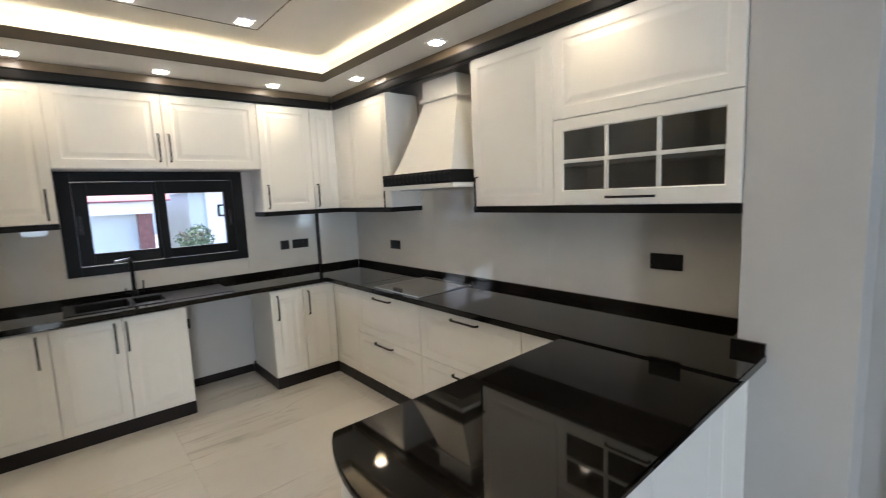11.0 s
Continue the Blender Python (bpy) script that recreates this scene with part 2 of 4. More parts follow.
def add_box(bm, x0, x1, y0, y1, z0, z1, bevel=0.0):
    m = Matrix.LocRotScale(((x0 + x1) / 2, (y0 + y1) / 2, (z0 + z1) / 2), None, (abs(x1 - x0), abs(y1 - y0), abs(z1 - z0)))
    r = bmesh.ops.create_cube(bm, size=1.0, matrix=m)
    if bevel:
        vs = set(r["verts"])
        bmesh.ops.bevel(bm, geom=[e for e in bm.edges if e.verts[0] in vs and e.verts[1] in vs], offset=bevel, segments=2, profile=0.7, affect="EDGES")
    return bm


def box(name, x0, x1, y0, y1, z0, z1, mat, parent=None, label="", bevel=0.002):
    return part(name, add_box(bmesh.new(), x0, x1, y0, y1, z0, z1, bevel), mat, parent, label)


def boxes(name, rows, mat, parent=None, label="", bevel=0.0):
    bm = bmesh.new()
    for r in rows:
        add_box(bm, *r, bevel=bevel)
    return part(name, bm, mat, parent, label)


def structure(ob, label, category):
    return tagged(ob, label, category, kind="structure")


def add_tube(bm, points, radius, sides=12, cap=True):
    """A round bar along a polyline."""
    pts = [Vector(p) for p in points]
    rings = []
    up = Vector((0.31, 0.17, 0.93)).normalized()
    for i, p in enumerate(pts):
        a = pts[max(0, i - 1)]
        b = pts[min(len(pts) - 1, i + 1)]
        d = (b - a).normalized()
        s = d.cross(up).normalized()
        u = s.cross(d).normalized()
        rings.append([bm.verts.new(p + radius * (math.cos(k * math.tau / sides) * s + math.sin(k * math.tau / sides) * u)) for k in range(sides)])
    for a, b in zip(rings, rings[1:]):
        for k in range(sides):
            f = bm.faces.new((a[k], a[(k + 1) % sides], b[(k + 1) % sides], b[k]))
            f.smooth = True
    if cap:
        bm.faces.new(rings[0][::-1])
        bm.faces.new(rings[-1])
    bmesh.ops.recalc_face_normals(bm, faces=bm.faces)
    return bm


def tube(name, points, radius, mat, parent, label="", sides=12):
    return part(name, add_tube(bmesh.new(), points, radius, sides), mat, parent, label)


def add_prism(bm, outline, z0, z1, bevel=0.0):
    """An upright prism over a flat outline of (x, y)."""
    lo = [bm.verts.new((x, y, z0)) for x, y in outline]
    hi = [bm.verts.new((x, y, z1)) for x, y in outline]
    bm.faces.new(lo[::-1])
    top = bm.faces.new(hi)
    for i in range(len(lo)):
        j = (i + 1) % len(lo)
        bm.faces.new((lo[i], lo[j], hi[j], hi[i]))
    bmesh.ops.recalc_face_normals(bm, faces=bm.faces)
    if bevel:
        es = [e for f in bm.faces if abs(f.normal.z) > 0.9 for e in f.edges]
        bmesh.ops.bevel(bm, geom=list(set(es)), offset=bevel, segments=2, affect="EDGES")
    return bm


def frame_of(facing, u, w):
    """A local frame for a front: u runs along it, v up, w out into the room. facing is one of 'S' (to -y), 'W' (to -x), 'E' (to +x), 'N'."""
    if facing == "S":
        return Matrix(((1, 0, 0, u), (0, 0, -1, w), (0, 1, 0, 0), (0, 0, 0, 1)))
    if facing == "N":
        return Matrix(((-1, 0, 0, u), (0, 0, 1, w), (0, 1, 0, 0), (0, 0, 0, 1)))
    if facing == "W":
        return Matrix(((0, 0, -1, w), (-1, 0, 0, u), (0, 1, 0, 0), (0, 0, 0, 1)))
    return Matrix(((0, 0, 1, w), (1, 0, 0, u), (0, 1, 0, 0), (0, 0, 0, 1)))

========

▸ **GIVEN EXERCISE**
Starting at the top of the listing above, please restate word for word each line up to and including the one that holds "bevel), mat, parent, label)", omitting every image.

▸ **WRITTEN ANSWER**
11.0 s
Continue the Blender Python (bpy) script that recreates this scene with part 2 of 4. More parts follow.
def add_box(bm, x0, x1, y0, y1, z0, z1, bevel=0.0):
    m = Matrix.LocRotScale(((x0 + x1) / 2, (y0 + y1) / 2, (z0 + z1) / 2), None, (abs(x1 - x0), abs(y1 - y0), abs(z1 - z0)))
    r = bmesh.ops.create_cube(bm, size=1.0, matrix=m)
    if bevel:
        vs = set(r["verts"])
        bmesh.ops.bevel(bm, geom=[e for e in bm.edges if e.verts[0] in vs and e.verts[1] in vs], offset=bevel, segments=2, profile=0.7, affect="EDGES")
    return bm


def box(name, x0, x1, y0, y1, z0, z1, mat, parent=None, label="", bevel=0.002):
    return part(name, add_box(bmesh.new(), x0, x1, y0, y1, z0, z1, bevel), mat, parent, label)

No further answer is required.